Originally passed in 2008, the Secure an Advanced Vision for Education Extension, or SAVE, will expire in 2029 without legislative action.
The 20-year time frame of the original law coincided with the typical 20-year property tax-backed school bond. Since then, it has been used for improvements to school safety, STEM programs, art and science labs, fine arts facilities, air conditioning that has decreases days lost to extreme temperatures and to reduce property taxes, its advocates say.
Because SAVE is set to expire in 2029, school boards say they already are feeling the impact of a shortened bonding stream. Extending SAVE now would allow districts to take advantage of low interest rates.
Also Wednesday, a Senate Ways and Means subcommittee approved a property-tax measure that would apply a “soft cap” on annual revenue growth to cities and counties by 2 percent with an added “hard cap” yearly increase of 3 percent that elected officials could tap with a supermajority vote.
Voters could petition for a reverse referendum to challenge property tax decisions under Senate Study Bill 1260.

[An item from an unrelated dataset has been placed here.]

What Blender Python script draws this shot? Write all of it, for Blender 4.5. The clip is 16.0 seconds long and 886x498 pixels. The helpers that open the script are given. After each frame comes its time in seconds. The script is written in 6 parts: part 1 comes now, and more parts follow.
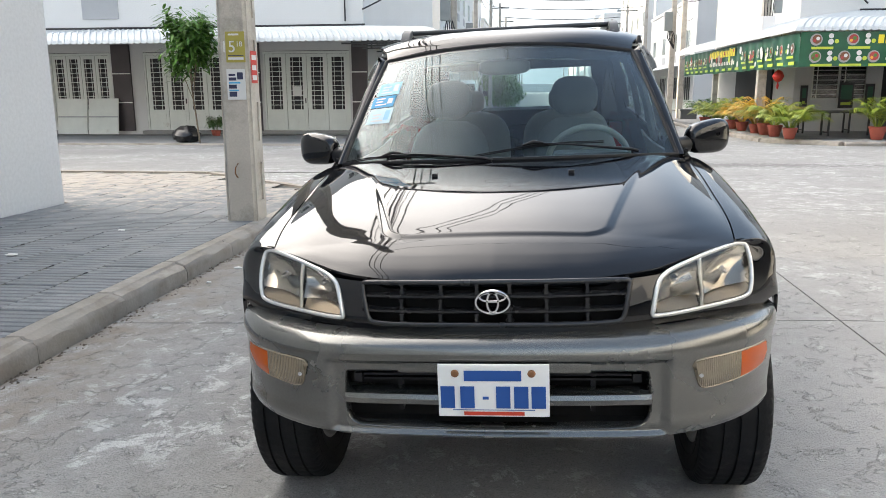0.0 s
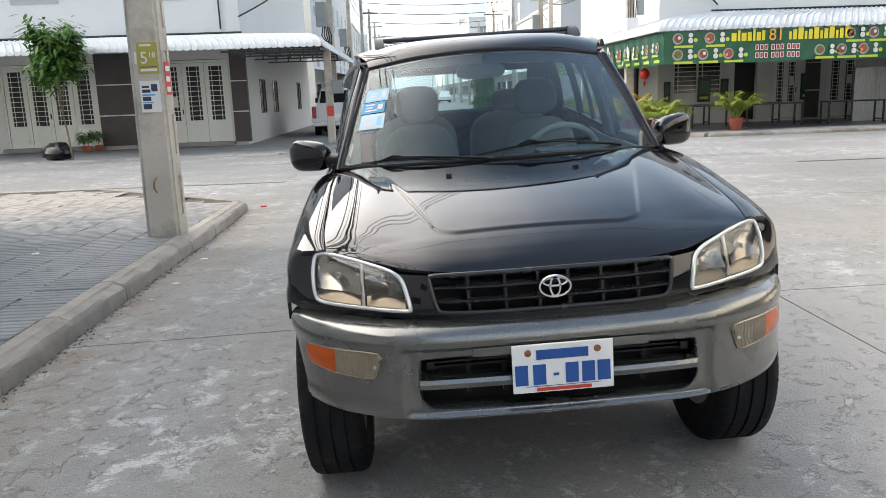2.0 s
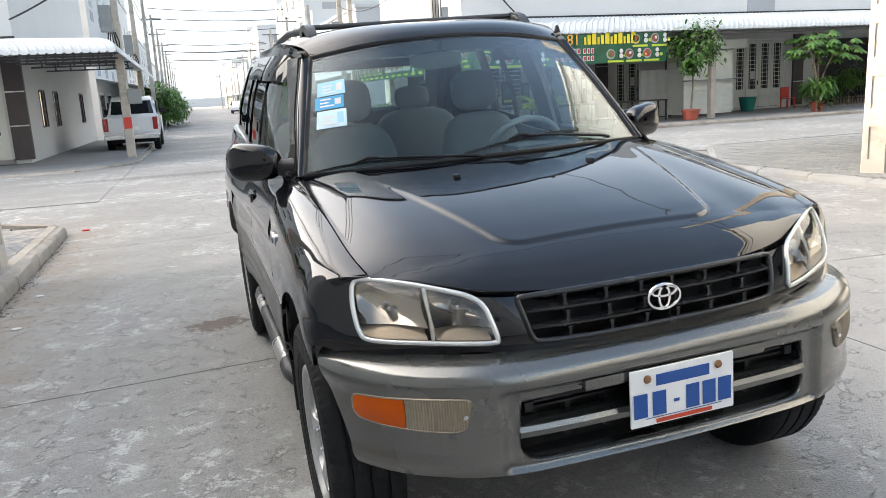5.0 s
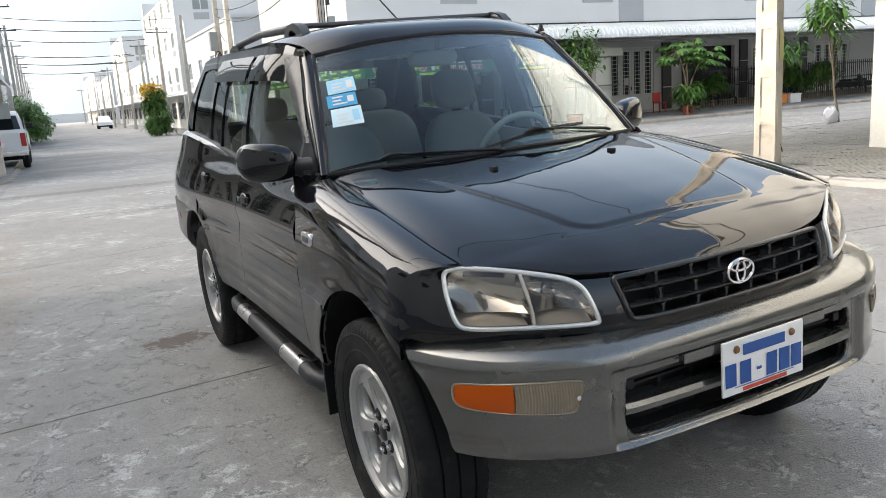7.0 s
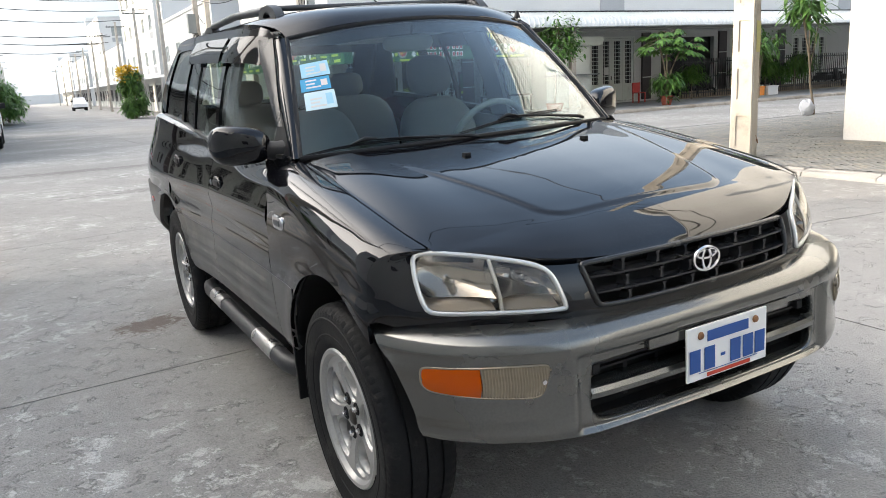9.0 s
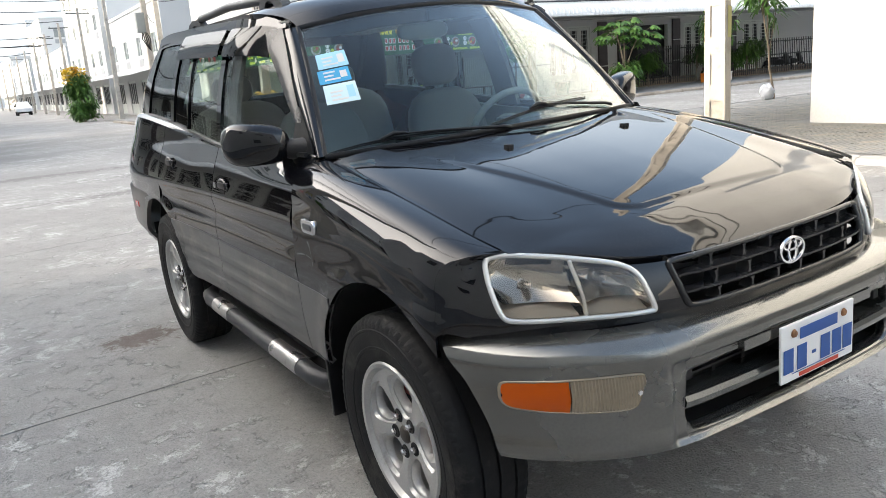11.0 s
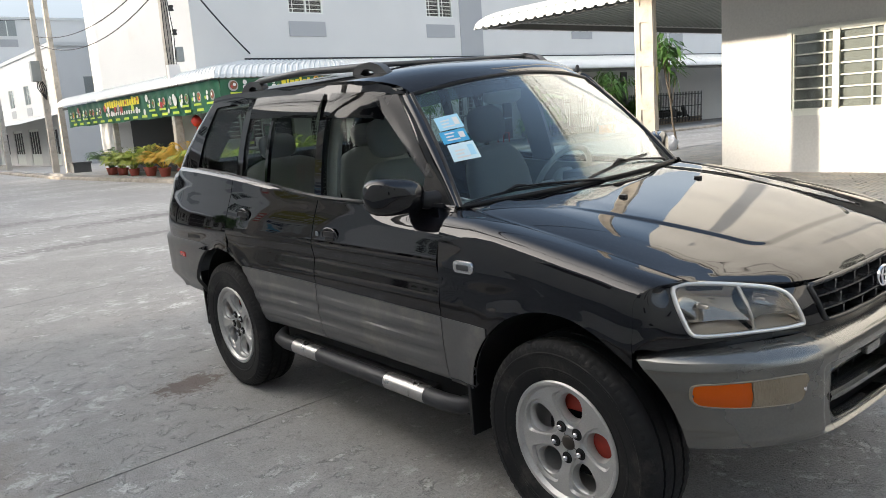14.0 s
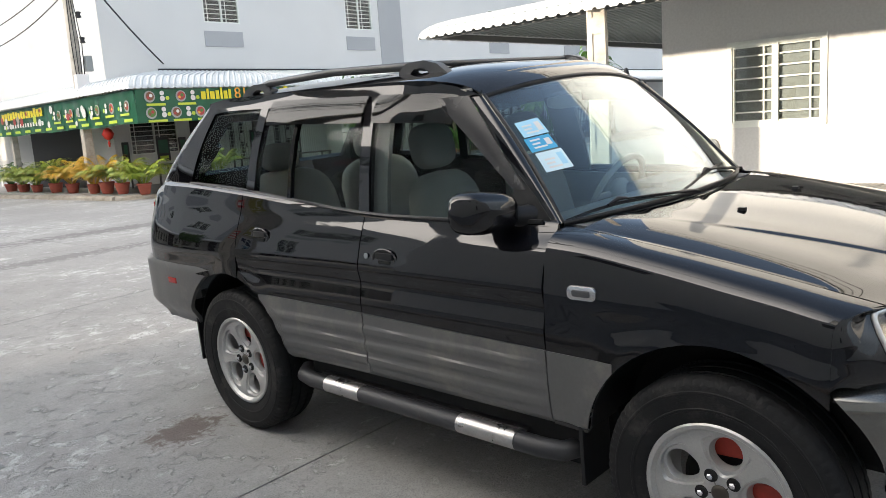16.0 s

Sen. Randy Feenstra, R-Hull, chairman of the Senate Ways and Means Committee, said the bill was designed to rein in local property tax bills while providing exemptions to exclude some budget areas from the limitations and avoid thwarting high-growth communities.
Representatives of taxpayer, business and other groups spoke in favor of the bill’s “speed bumps,” while several mayors urged legislators to “push the pause button” for more study.
“I believe that this bill puts a straitjacket on local governments,” said subcommittee member Sen. Pam Jochum, D-Dubuque.